そんな【なっていたかも】な…ソ連と米英の東西戦勝国に分割統治された1962年の二つの日本のうち、東側領土が舞台の空想活劇「国境のエミーリャ」。
「おもいで停留所」の池田邦彦さんの作品ということで興味を惹かれ、既刊3巻をGWのお楽しみ用としてまとめ買いして読みました。
詳しいあらすじ等は「国境のエミーリャ」公式サイトを。
【なっていたかも】のエミーリャの世界ですが、皮肉にも2019年以前には決して思いも寄らなかった世界である今の状況。
しかも鉄の壁ならぬ見えないコロナのカーテン。
離れて暮らす身内や友人と会えない自分の現状が、壁で分断され家族や友人・恋人等と離れ離れになり会えない物語の登場人物達と重なります。
ところで物語では東京23区も東西に分断されているのですが、東側領土の埼玉県とつながりが強い印象の池袋を擁する豊島区が西側領土なのが個人的に若干の違和感を持ちました(苦笑。

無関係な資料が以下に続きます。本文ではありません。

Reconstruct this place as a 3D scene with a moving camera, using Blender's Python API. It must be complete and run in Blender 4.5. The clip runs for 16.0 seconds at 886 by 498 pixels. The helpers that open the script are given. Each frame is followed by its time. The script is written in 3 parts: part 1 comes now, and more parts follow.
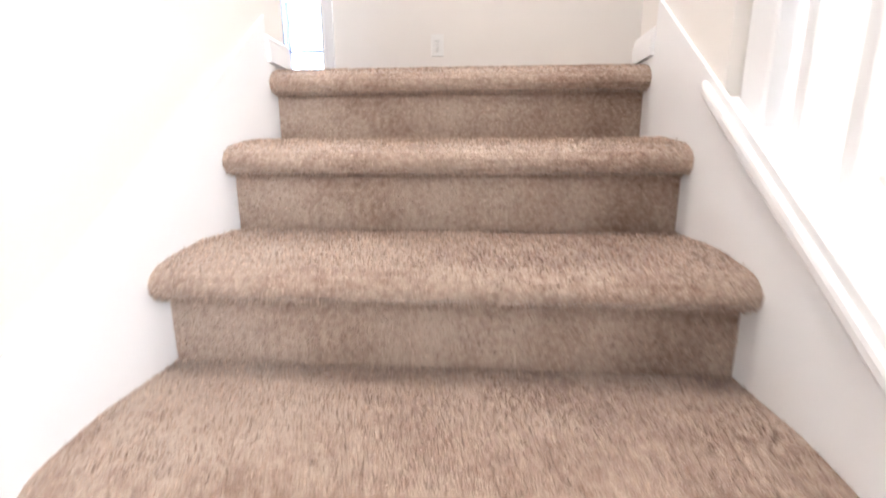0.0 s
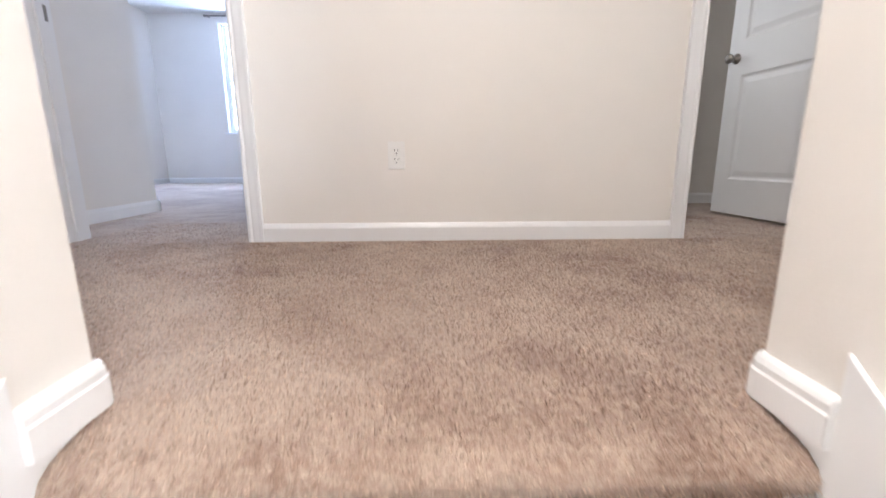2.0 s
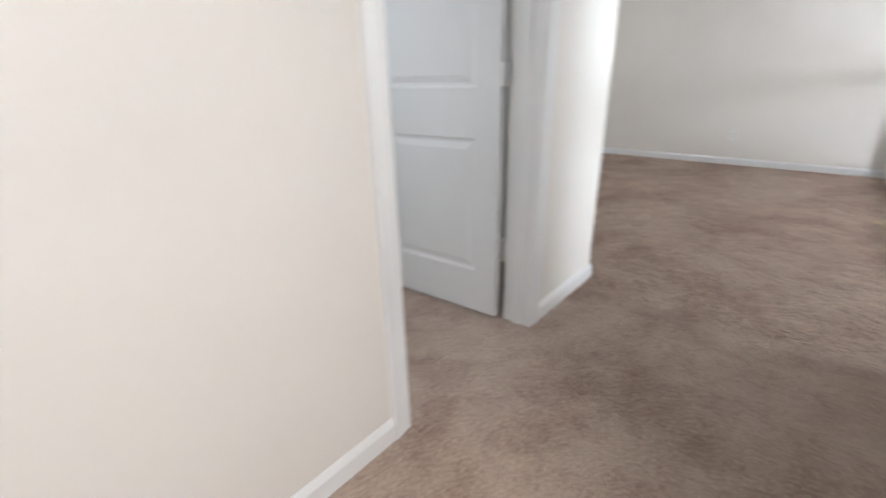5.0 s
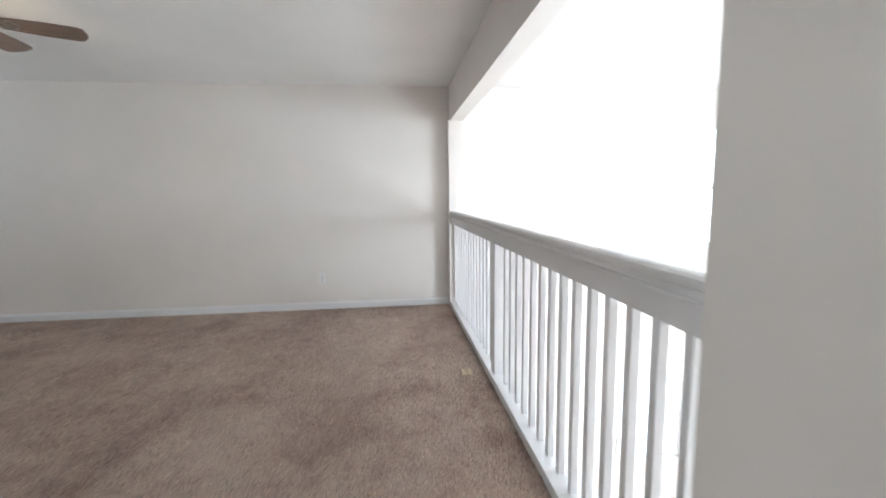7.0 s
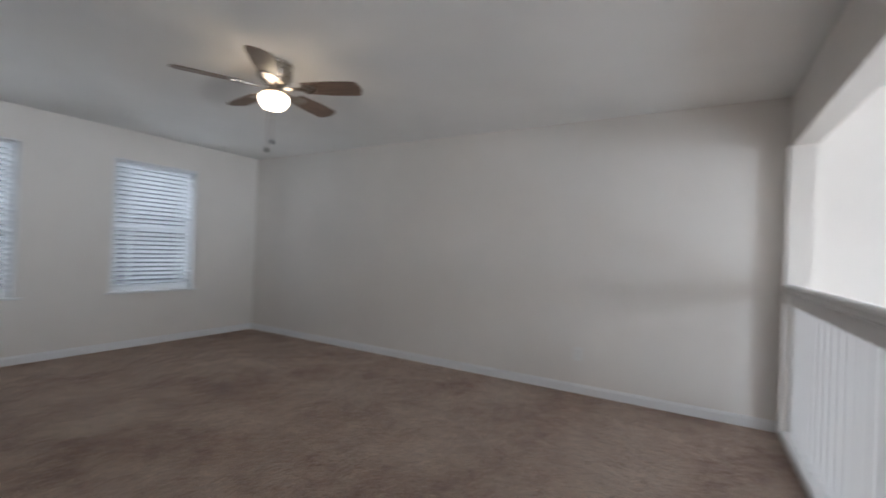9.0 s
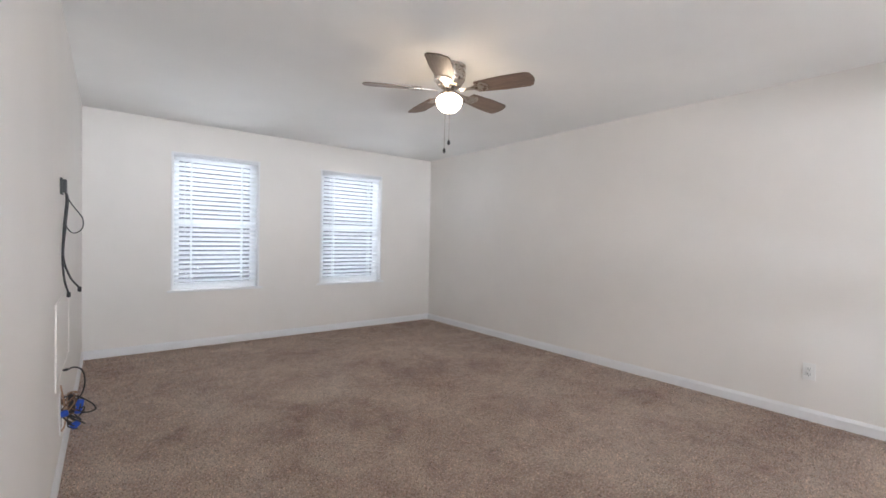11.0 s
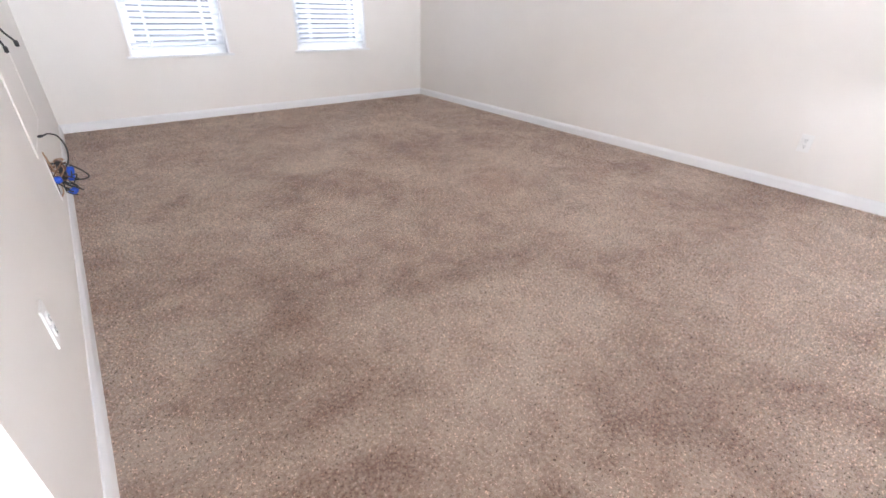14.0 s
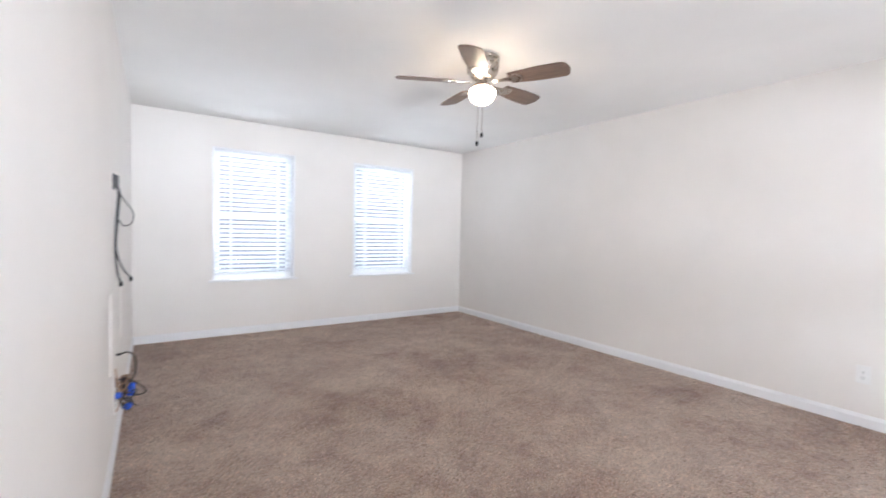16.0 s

「国境のエミーリャ」は鉄道関連ネタが多いのですが、都内に二校だけの実在鉄道高校のうち一校が東側の十月革命駅(旧・上野駅)そば所在なのでもう一校がある池袋は対する西側陣営へ、鉄道高校も裏設定では重要機関…、と妄想してますw
そして笑顔を忘れたドライなヒロイン・エミーリャが、話を重ねる毎にそのルックスやお転婆ぶりと人情の厚さが【神崎メグ(魔女っ子メグちゃん)】風味なのが良い意味で意外で、とっつき易さの好ポイント。
二つの日本のこれからと様々な登場人物達の過去と未来がどのように描かれ入り混じるのかも含め、7月配給予定の4巻が今から楽しみです。
国境のエミーリャ 作品紹介
4巻第18話によると、満州鉄道の技術者で日本人の杉浦政芳(父)は息子の茂(異母兄)を連れて、満州に住むロシア人女性(母)と結婚。
日本とロシアの血を引くエミーリャ誕生、と手短に紹介してます。
戦時中での日本人と外国人との婚姻については実際どうだったのか、また物語内では杉浦夫婦の馴れ初め等を触れてないのでこれも謎のままです。